-- Begin --

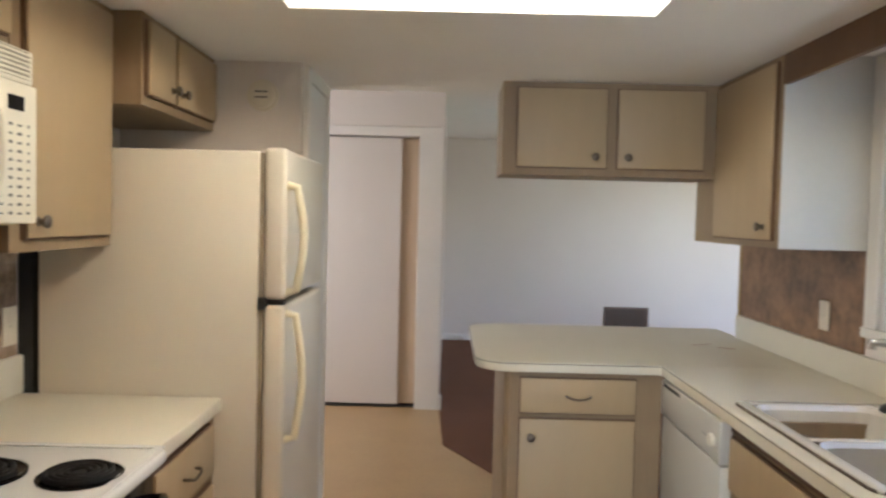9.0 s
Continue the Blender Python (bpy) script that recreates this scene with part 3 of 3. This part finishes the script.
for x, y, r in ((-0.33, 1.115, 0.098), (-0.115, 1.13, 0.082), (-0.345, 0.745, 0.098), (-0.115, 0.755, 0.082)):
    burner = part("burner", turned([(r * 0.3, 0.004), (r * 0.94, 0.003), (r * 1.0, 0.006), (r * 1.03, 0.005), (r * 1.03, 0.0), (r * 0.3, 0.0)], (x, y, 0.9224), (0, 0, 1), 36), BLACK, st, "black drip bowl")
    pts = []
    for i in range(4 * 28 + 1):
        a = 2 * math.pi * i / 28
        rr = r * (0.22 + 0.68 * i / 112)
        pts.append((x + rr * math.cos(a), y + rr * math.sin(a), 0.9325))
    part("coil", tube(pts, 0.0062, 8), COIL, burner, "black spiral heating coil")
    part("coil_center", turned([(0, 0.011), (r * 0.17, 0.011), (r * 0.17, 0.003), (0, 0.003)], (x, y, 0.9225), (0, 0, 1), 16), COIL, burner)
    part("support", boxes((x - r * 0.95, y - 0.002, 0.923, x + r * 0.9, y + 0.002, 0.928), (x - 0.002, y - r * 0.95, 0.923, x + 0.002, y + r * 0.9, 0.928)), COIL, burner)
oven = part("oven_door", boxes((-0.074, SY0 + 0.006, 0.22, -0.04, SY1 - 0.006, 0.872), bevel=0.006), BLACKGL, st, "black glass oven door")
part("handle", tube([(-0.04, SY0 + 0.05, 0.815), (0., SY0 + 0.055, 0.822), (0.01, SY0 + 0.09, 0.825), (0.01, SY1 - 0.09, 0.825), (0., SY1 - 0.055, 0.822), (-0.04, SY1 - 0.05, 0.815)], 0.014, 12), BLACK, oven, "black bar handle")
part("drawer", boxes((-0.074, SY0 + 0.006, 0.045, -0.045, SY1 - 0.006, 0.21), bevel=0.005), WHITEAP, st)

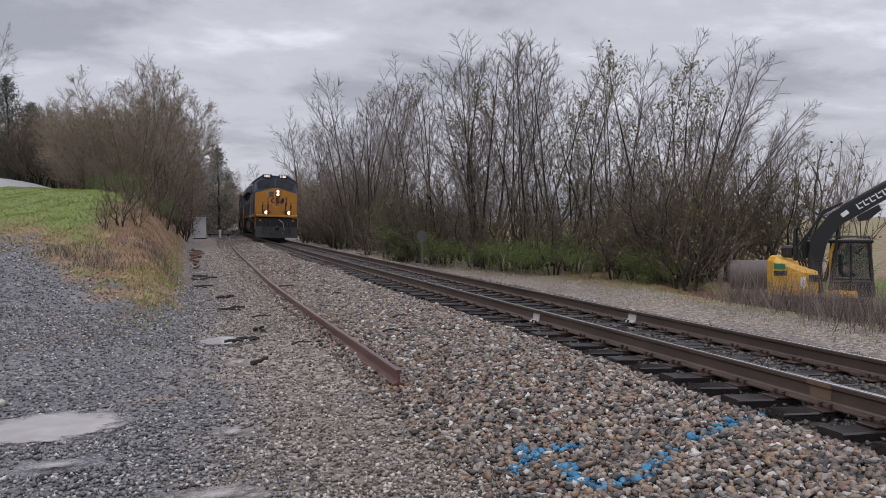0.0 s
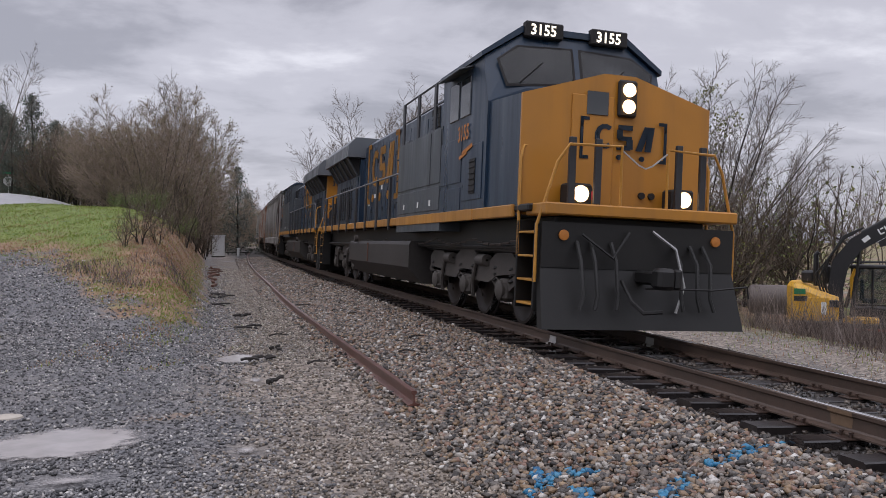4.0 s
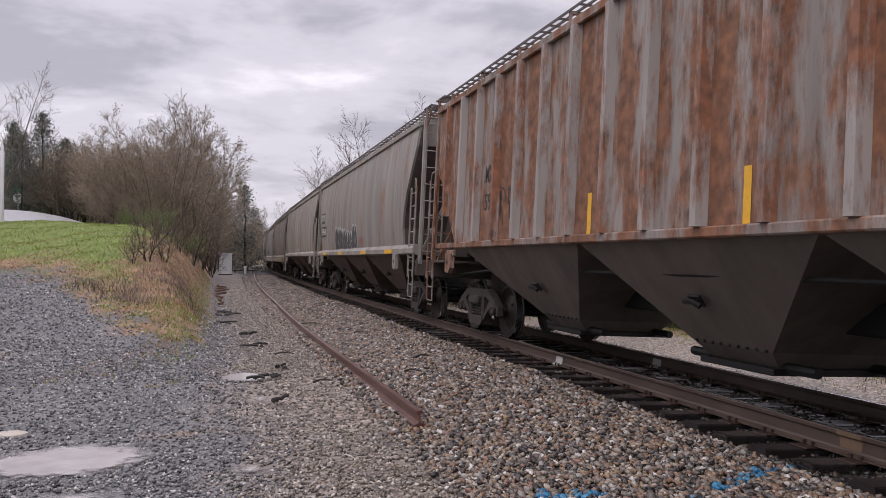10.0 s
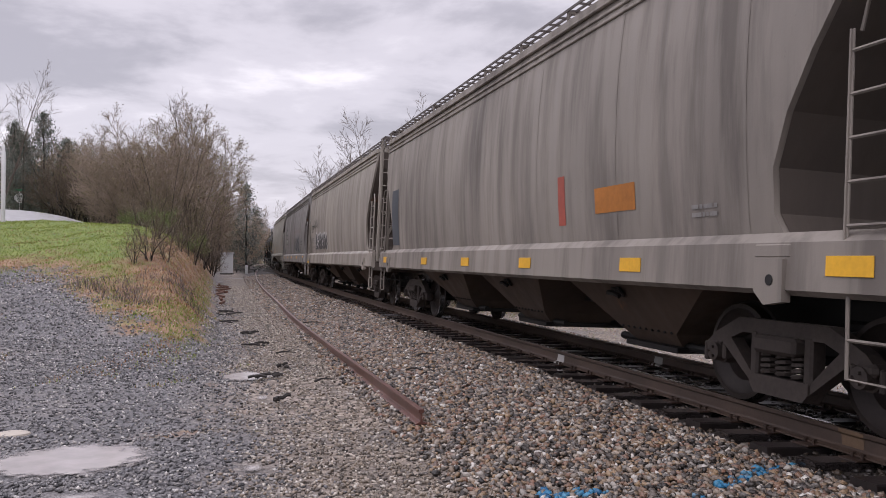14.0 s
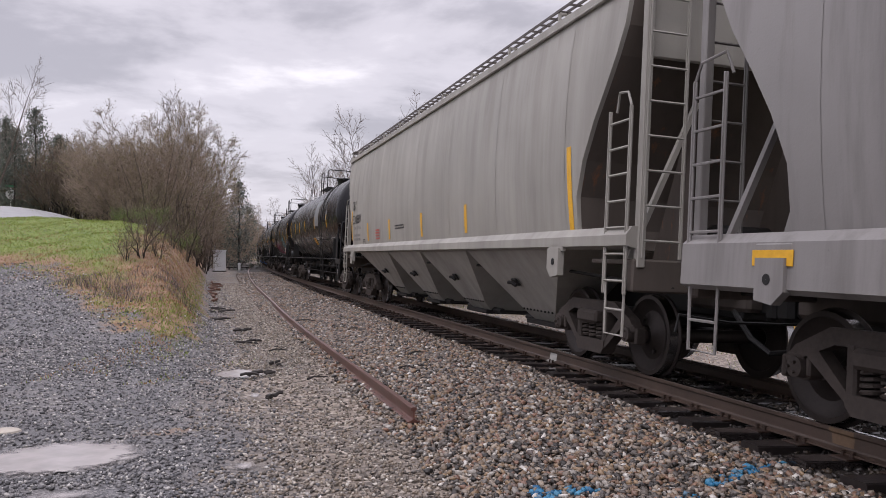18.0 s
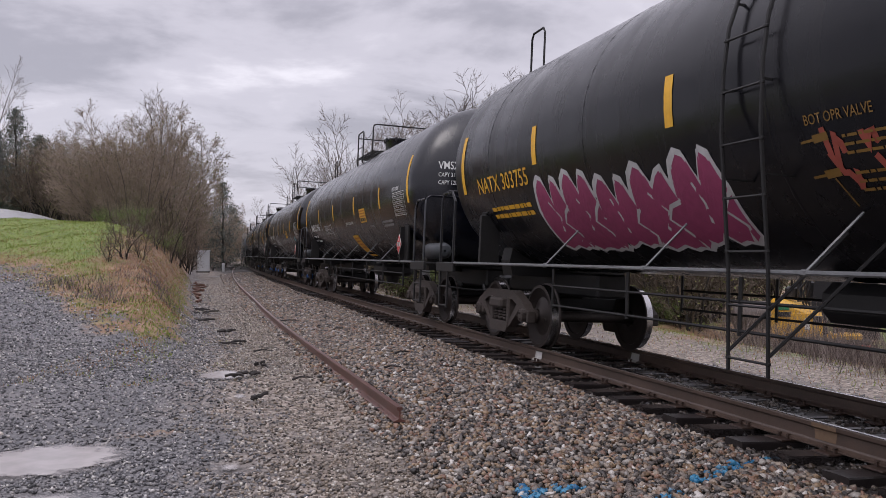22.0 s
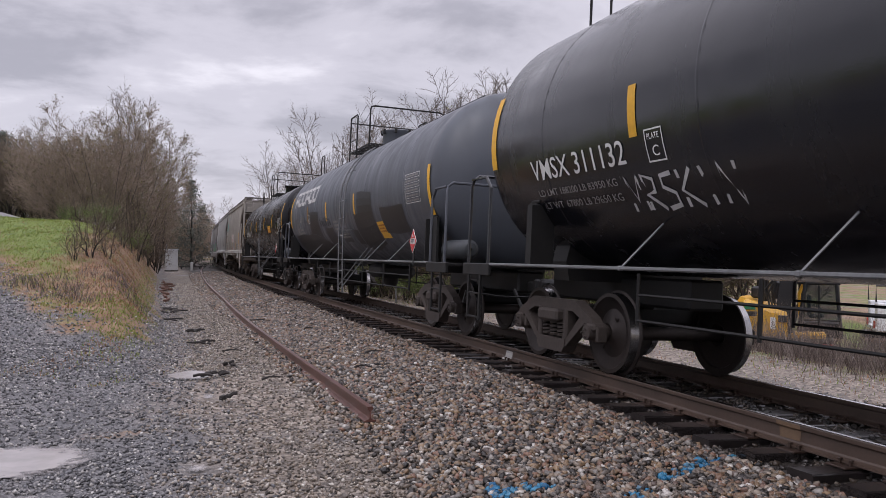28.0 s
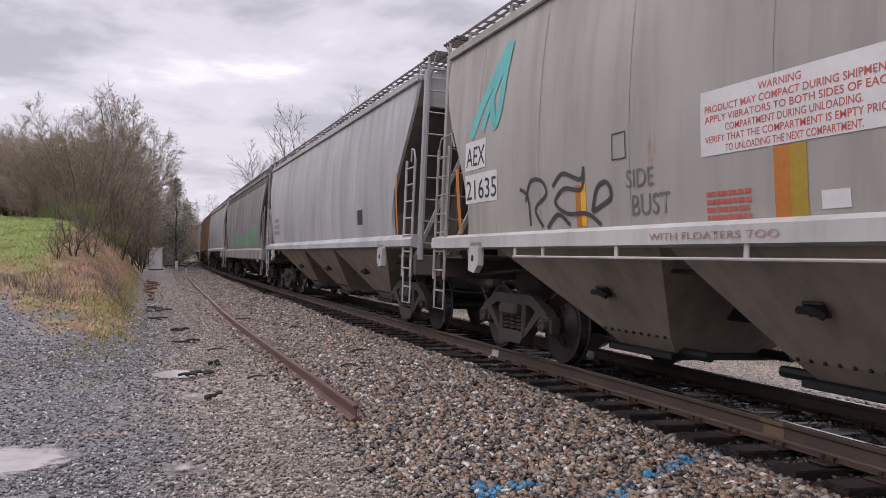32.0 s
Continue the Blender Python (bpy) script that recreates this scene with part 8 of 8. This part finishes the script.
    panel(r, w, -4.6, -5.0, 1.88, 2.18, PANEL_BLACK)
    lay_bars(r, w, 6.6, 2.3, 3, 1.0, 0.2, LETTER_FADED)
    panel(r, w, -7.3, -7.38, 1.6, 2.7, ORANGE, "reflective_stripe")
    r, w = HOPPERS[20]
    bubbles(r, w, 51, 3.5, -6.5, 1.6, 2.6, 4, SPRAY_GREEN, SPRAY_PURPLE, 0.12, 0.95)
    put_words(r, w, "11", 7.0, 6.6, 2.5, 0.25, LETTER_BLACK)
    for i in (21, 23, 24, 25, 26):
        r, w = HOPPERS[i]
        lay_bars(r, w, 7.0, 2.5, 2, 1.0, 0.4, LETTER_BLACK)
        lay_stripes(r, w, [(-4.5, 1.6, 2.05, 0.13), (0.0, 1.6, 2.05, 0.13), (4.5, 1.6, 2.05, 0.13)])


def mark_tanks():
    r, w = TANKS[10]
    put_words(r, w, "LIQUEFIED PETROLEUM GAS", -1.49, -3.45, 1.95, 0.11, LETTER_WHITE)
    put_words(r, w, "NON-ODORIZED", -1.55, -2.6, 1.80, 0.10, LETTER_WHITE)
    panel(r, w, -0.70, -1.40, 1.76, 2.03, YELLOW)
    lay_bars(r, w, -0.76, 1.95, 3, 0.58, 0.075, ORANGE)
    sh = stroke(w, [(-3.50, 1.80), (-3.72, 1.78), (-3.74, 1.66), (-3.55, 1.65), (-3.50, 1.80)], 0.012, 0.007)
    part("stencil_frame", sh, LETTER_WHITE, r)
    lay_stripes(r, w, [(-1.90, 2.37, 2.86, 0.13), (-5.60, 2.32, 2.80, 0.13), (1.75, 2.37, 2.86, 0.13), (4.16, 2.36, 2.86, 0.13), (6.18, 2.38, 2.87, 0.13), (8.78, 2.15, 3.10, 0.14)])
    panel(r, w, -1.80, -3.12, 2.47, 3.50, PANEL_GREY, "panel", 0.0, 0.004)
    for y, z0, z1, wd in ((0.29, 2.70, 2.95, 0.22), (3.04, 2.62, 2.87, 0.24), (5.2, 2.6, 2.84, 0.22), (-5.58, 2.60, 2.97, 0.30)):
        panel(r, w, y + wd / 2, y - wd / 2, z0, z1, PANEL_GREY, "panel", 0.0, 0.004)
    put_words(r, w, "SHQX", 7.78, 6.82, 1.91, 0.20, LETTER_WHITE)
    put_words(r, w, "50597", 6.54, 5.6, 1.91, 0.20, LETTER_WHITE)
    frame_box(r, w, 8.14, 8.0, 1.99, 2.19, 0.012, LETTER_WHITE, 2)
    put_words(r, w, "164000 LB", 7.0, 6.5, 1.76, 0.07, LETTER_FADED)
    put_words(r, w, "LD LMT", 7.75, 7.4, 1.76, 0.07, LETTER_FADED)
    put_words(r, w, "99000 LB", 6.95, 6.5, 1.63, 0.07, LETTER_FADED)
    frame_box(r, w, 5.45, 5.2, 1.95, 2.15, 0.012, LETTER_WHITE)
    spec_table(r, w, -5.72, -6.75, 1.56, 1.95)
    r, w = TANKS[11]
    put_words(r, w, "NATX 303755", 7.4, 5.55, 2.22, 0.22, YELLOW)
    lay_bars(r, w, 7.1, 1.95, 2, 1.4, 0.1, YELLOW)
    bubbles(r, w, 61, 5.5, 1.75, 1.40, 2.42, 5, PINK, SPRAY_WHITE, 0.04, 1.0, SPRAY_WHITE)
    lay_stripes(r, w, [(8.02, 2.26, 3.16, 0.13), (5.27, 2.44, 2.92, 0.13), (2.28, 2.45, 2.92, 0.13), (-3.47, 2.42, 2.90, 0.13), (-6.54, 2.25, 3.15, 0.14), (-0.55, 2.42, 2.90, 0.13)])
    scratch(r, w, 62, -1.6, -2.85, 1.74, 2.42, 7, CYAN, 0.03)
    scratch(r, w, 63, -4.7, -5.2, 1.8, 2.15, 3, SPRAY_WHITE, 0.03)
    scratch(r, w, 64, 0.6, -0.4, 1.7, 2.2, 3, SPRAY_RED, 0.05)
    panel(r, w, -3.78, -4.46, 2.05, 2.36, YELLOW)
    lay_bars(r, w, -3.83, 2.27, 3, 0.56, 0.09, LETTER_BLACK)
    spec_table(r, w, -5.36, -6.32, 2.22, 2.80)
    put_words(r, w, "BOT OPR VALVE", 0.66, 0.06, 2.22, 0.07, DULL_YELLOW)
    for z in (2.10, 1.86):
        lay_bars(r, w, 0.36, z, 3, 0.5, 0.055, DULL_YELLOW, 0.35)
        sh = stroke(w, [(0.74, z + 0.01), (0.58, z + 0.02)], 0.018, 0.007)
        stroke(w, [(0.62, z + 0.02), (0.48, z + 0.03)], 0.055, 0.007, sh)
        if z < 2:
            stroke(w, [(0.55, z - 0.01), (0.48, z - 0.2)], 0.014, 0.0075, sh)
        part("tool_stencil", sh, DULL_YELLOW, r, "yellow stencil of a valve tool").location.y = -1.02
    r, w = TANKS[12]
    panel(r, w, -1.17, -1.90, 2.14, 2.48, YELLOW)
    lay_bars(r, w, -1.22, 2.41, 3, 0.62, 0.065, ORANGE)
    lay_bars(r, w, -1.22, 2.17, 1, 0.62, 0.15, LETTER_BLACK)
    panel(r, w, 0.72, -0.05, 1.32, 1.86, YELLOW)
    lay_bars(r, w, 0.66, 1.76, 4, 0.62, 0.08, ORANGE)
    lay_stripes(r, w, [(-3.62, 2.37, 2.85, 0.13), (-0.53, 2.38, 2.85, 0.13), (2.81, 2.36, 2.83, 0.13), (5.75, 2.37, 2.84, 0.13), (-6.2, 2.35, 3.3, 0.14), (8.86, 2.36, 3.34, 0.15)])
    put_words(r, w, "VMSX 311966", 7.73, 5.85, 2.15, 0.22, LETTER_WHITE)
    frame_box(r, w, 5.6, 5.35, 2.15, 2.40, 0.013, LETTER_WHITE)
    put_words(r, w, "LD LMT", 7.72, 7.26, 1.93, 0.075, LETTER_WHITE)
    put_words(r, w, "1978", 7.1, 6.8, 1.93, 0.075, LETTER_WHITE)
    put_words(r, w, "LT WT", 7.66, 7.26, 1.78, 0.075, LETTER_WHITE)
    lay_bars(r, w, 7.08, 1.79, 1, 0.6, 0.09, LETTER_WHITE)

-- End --

## Exercise
Identify lines with the string "Blender". Copy each one.

## Response
Continue the Blender Python (bpy) script that recreates this scene with part 3 of 3. This part finishes the script.
Continue the Blender Python (bpy) script that recreates this scene with part 8 of 8. This part finishes the script.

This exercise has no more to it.